Как лопасти листья виктории-регии
На Старой Мещанской в саду ботаническом,
И кроны посланники рыжие, пегие
Как будто бы кланялись перед величеством.
Мы с братом, гуляя, вконец офранцузимся,
Пока гувернантка в Безбожном, в сосисочной.
А ночью, как разными сотнями фудзиям,
Любуемся иллюминацией призрачной…

Это была первая пятилетка, начало преобразования Москвы, и для писателей надстроили на три этажа старинный дом в Нащокинском переулке, вскоре переименованном в улицу Фурманова. Фурманов же был комиссар при Чапаеве. Это военное обозначение улицы продолжилось в моих занятиях. Я там довольно рано научился по-настоящему, по-взрослому стрелять. Одним из наших соседей был венгерский писатель-коммунист Мате Залка, вошедший в историю как генерал Лукач, командовавший 12-й Интернациональной бригадой в гражданскую войну в Испании, где он погиб при неясных обстоятельствах. Я знал потом довольно близко Эйснера, русского эмигранта, который из Парижа отправился в Испанию защищать Республику, был его адъютантом и, собственно, присутствовал при его гибели, но он говорил, что осталось непонятным все-таки, кто стрелял. Дело в том, что это было время, когда Сталин явно насылал своих людей просто из КГБ, чтобы управлять течением испанской войны, и Лукач ему мог мешать.
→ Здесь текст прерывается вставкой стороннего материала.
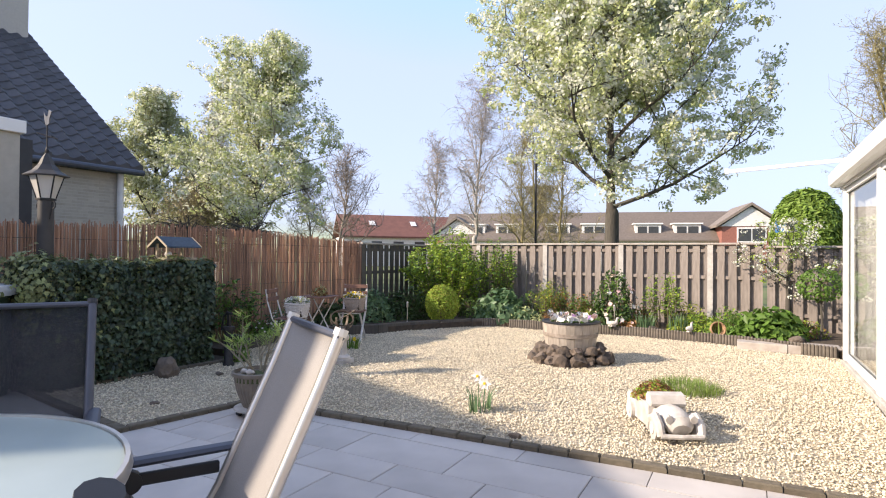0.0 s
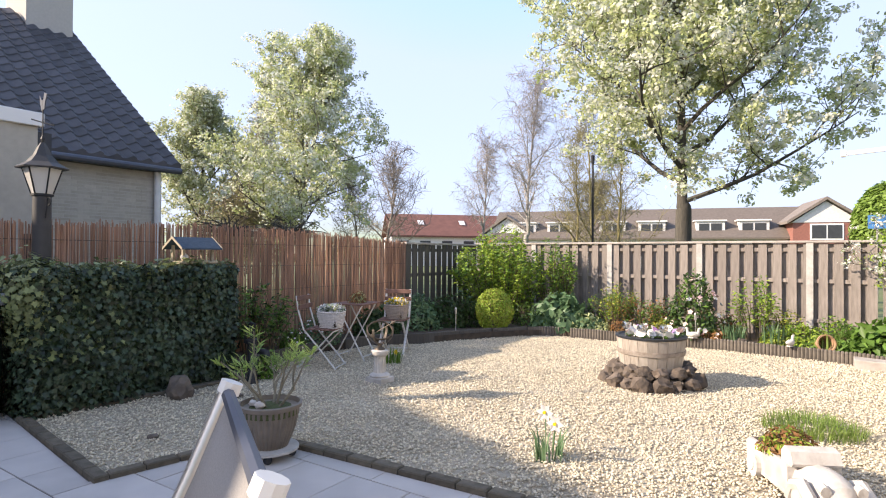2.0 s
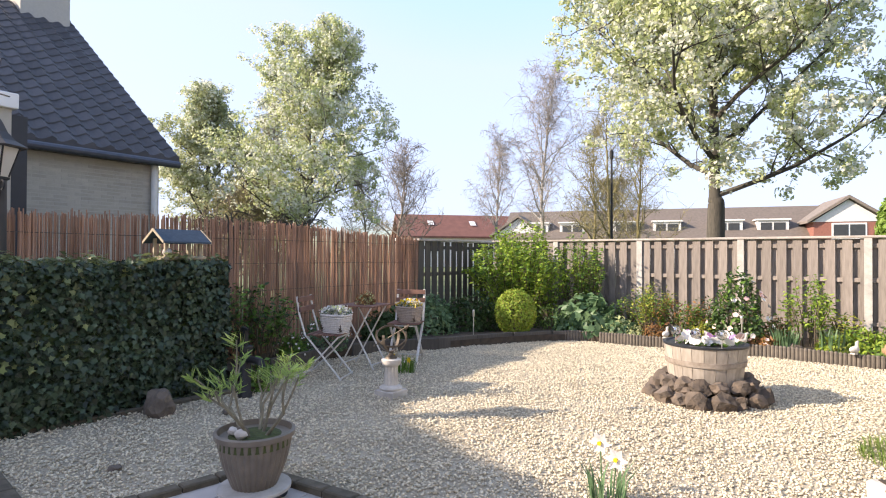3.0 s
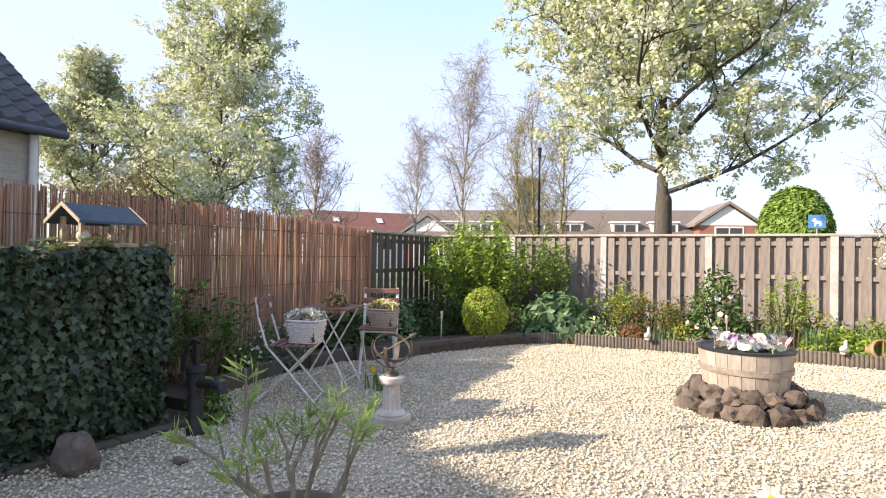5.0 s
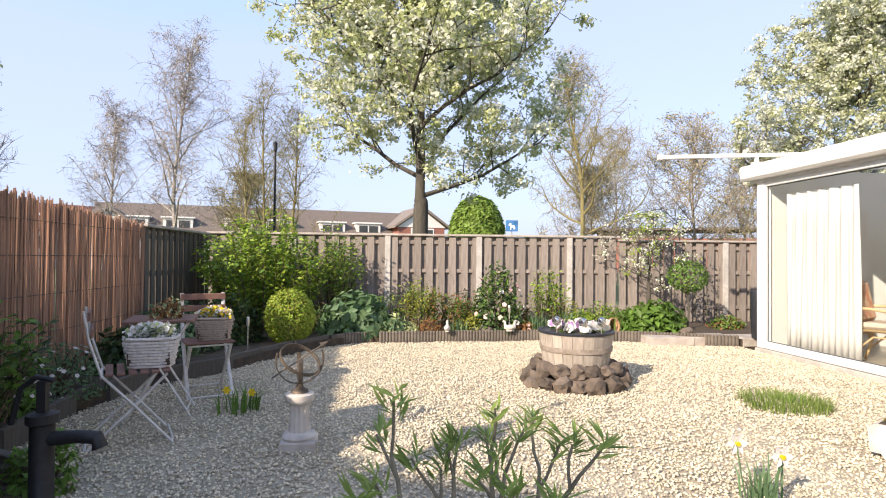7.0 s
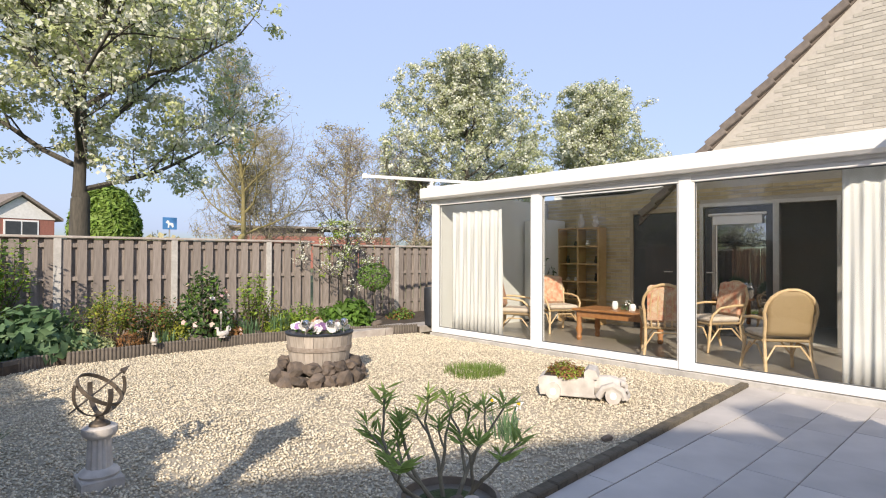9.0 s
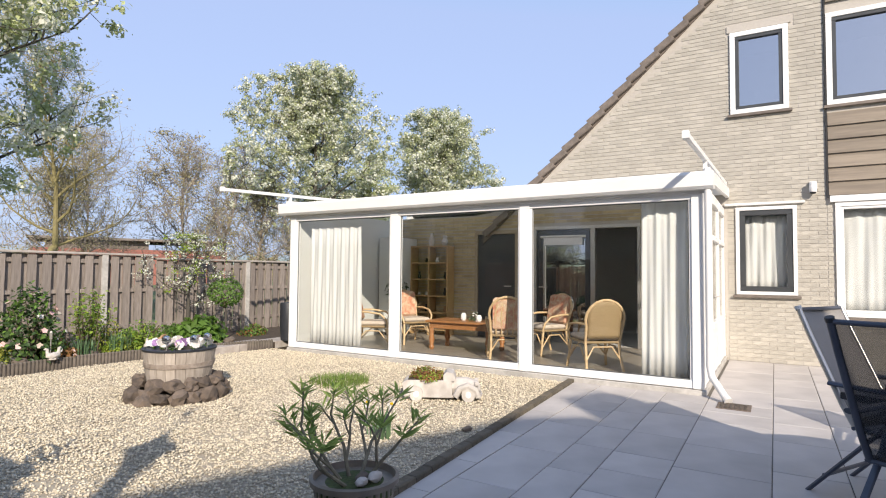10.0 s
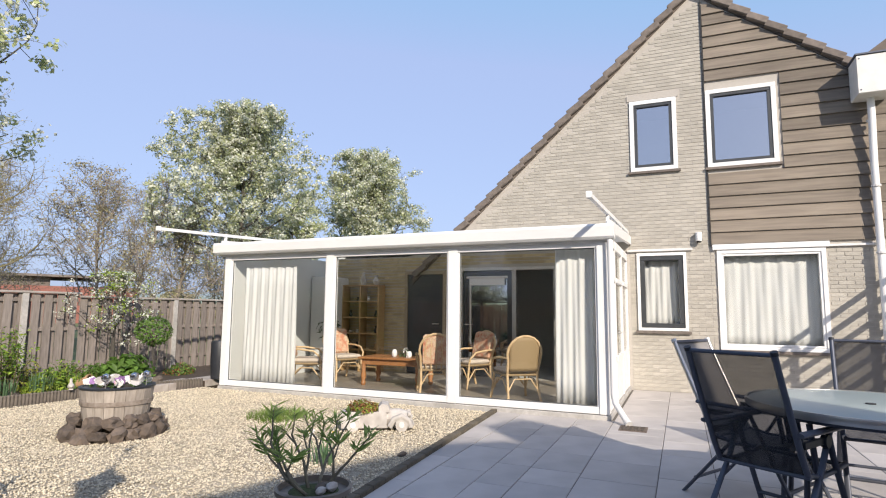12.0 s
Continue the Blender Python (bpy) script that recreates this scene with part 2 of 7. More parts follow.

Лукач был забавник, смешной человек, который любил детей. А мне он сказал, что он меня должен обязательно обучить настоящей стрельбе. У него был тир в квартире, я стрелял, и когда он решил, что я могу уже успешно продемонстрировать свое искусство, то пригласил моих родителей. Представляю, как обомлела моя мама: четырехлетний малый стреляет из взрослого револьвера во взрослом тире. Так что она устроила скандал Мате Залке, который думал, наоборот, что развлечет их. Но вы знаете, у меня это техническое умение сохранялось. Я проверял. Мой дальний родственник-военный как-то показывал свое оружие, я пострелял из него. Во всяком случае, убедился, что не забыл, как это делается.

Ну, никого не убил за прошедшую жизнь. Не зарекаюсь, но как-то не было случая.
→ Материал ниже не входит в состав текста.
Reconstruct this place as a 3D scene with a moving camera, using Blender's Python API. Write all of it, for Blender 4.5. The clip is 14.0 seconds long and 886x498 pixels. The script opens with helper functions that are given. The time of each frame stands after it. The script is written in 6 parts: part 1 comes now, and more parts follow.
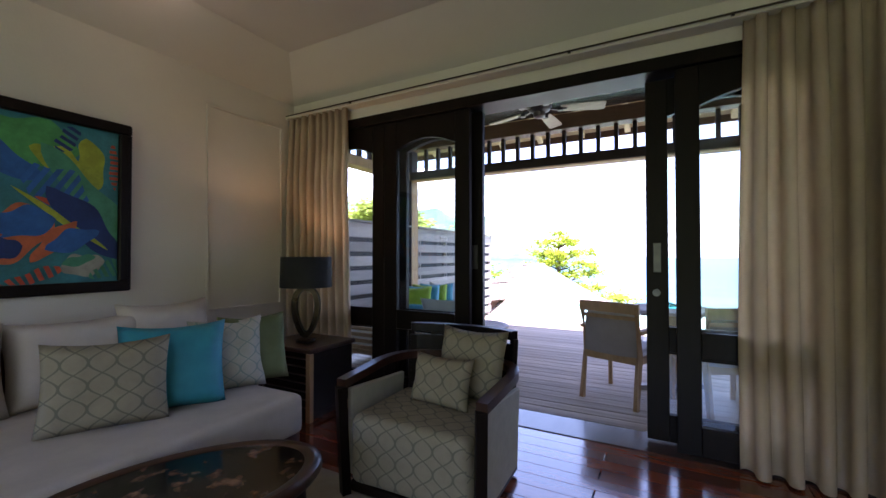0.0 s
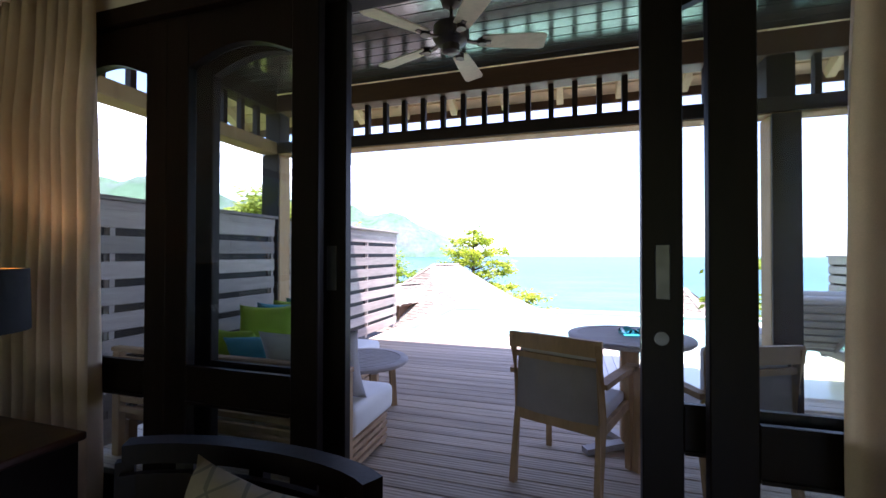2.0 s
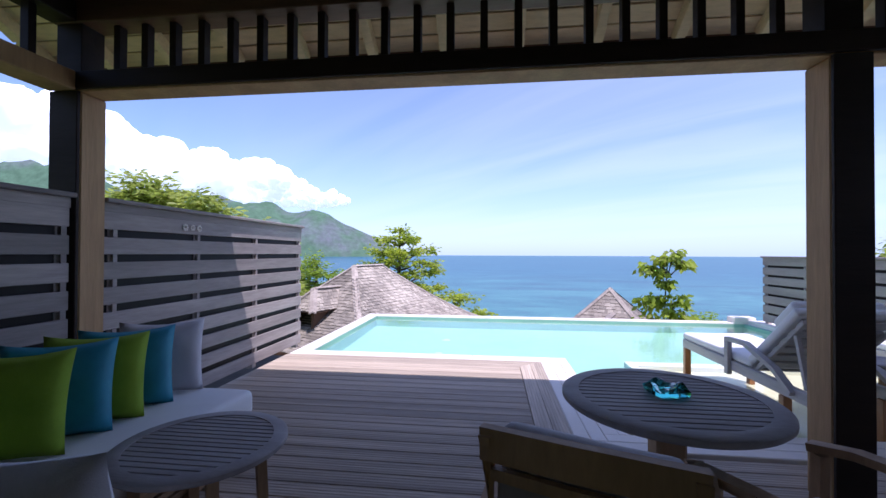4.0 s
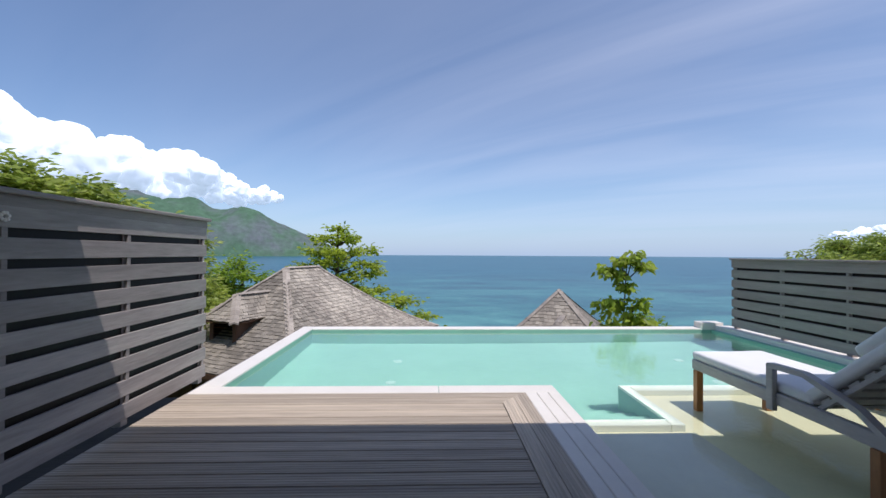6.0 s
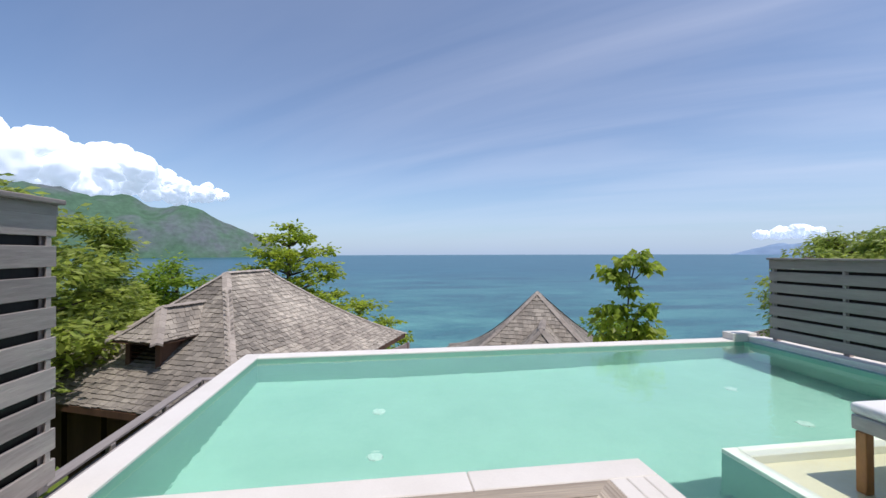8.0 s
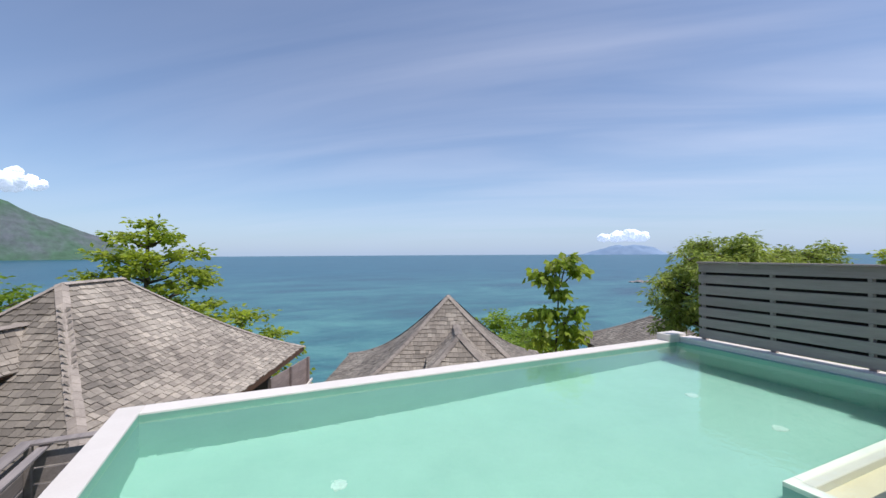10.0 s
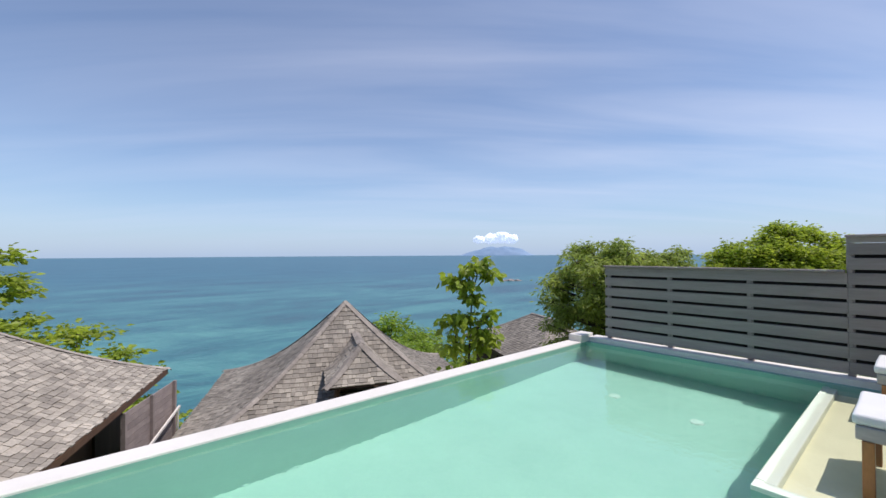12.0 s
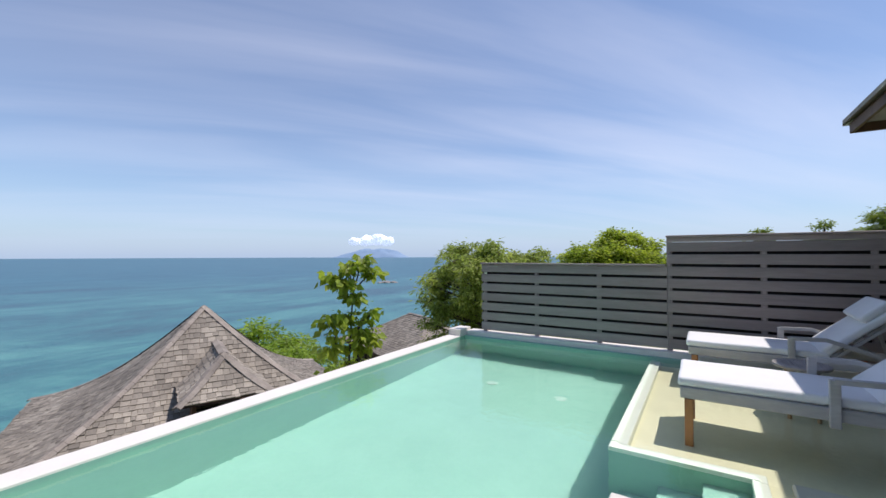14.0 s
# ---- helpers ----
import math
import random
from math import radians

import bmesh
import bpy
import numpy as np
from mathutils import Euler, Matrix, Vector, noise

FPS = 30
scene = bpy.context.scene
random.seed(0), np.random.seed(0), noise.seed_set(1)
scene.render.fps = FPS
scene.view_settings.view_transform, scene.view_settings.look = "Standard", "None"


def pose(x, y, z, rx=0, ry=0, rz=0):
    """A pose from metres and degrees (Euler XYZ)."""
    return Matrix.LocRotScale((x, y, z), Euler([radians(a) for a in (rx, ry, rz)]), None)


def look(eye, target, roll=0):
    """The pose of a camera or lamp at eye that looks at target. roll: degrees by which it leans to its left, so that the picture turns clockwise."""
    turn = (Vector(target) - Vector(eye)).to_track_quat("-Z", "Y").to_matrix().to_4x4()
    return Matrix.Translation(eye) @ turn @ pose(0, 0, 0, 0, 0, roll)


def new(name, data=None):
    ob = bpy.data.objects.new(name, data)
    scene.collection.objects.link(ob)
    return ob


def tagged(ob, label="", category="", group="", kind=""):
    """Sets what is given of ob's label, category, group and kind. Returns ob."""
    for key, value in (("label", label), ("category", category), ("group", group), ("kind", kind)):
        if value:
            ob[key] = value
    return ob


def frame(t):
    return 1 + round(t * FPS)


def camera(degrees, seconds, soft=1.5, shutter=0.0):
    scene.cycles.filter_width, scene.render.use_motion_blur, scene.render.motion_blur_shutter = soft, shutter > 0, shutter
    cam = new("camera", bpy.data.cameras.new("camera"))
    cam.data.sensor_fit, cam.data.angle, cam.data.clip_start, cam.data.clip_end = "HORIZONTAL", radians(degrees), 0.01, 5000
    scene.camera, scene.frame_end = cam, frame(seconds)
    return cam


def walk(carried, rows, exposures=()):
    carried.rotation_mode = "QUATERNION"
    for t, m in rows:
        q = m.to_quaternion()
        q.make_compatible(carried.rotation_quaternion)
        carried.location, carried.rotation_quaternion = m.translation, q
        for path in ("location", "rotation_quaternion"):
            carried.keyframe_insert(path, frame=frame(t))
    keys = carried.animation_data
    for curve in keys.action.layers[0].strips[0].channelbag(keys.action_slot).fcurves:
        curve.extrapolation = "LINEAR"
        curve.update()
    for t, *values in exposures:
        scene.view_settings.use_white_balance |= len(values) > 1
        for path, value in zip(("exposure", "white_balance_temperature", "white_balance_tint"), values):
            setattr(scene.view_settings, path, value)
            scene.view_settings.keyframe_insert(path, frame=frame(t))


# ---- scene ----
cam = camera(94.1, 14.0)
PATH = [
    (0, (0.663, 0.445, 1.239), (-0.294, 2.201, 1.27), -0.0),
    (0.5, (0.557, 0.752, 1.257), (-0.289, 2.564, 1.286), -0.1),
    (1, (0.473, 1.101, 1.274), (-0.269, 2.958, 1.302), -0.1),
    (1.5, (0.383, 1.441, 1.276), (-0.277, 3.329, 1.302), -0.2),
    (2, (0.302, 1.863, 1.285), (-0.284, 3.775, 1.309), 0.1),
    (2.5, (0.229, 2.192, 1.287), (-0.317, 4.116, 1.307), 0.0),
    (3, (0.171, 2.543, 1.291), (-0.317, 4.483, 1.312), 0.1),
    (3.5, (0.101, 2.845, 1.3), (-0.296, 4.805, 1.32), 0.1),
    (4, (0.005, 3.151, 1.298), (-0.231, 5.137, 1.32), 0.2),
    (4.2, (-0.024, 3.263, 1.291), (-0.2, 5.255, 1.314), 0.1),
    (6.3, (-0.334, 4.571, 1.329), (-0.264, 6.57, 1.35), 0.1),
    (6.5, (-0.325, 4.778, 1.322), (-0.249, 6.777, 1.34), -0.1),
    (7, (-0.409, 5.158, 1.326), (-0.304, 7.155, 1.344), -0.1),
    (7.2, (-0.457, 5.304, 1.33), (-0.331, 7.3, 1.351), -0.1),
    (9.3, (-1.235, 6.69, 1.388), (-0.613, 8.591, 1.405), -0.2),
    (9.5, (-1.29, 6.764, 1.386), (-0.615, 8.646, 1.407), -0.2),
    (10, (-1.422, 7.059, 1.421), (-0.599, 8.882, 1.442), -0.3),
    (10.5, (-1.521, 7.328, 1.455), (-0.59, 9.099, 1.474), -0.3),
    (11, (-1.542, 7.552, 1.49), (-0.492, 9.254, 1.507), -0.6),
    (11.5, (-1.53, 7.717, 1.45), (-0.375, 9.349, 1.474), -0.2),
    (12, (-1.668, 7.831, 1.481), (-0.366, 9.349, 1.504), -0.3),
    (12.5, (-1.683, 7.903, 1.489), (-0.267, 9.316, 1.517), -0.3),
    (13, (-1.705, 7.955, 1.474), (-0.193, 9.263, 1.505), -0.2),
    (13.5, (-1.714, 7.976, 1.443), (-0.117, 9.179, 1.475), -0.0),
    (14, (-1.693, 7.968, 1.4), (-0.003, 9.036, 1.431), -0.1),
]
# the clip's camera brightens indoors and settles outdoors
EXPOSURES = [(0.0, 2.9, 6100, 36), (1.0, 2.45, 6050, 36), (2.0, 2.3, 6150, 33), (2.5, 1.98, 6150, 30), (3.0, 1.45, 6000, 29), (3.5, 1.0, 5800, 33),
             (4.2, 0.5, 5700, 29), (6.3, 0.0, 6100, 15), (12.0, 0.0, 6200, 15), (14.0, 0.06, 6250, 16)]
walk(cam, [(t, look(eye, target, roll)) for t, eye, target, roll in PATH], EXPOSURES)

# ---- world, sun, lamps ----
SUN = Vector((0.25, -0.325, 1.0)).normalized()
world = bpy.data.worlds.new("sky")
scene.world = world
world.use_nodes = True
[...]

О смерти я начал думать довольно рано. Но понимал ее все-таки детским образом – как временное исчезновение. Моя няня Муся, Мария Егоровна Трунина, уроженка села Мартемьяново Тульской губернии, давно покинула родные голодные места и жила у нас дома. Но по воскресеньям она уходила из нашей семьи к родственникам из этой тульской колонии в Москве, а потом в понедельник снова приходила. Она мне потом пересказывала, что я ее провожал в очередной раз со словами: “Пожалуйста, не умирай!” Мне казалось, что она умирает на субботу-воскресенье, потому что я ее не вижу в эти дни. И еще я остро переживал реакцию моих родителей на смерть. Мне тогда пяти лет не исполнилось, но я почему-то очень хорошо помню день похорон Макса Пешкова, сына Горького, – как родители приехали, сраженные тем, насколько сам Горький раздавлен этой смертью.



В ушах довоенное Переделкино:
Патефон: How do you do, Mr. Brown?
Отец американское смотрел кино,
Никто не сомневался: Голливуду нет равных!
Кончаловские пересказывали восторженно,
Как Мейерхольд в мемуарах вспоминает fin de siècle.
У Афиногеновых старинный прибор
для изготовленья мороженого…
…Скажите, как из писателя получается зэк?

Переделкино в это время строилось, и мы одни из первых заселились. Я в Переделкине самый ранний житель – с 1935 года. Я заболел, и родители получили указание от врачей, что меня нужно держать на свежем воздухе. Вообще говоря, полагалось меня отправить в санаторий и в гипс там положить, но заменили гипс привязыванием к жесткой доске на кровати, и я два года пролежал в Переделкине, привязанный. В основном в лесу на нашем участке. И потом довольно долго родители из-за меня жили на даче. Так что годы перед войной мы были больше в Переделкине.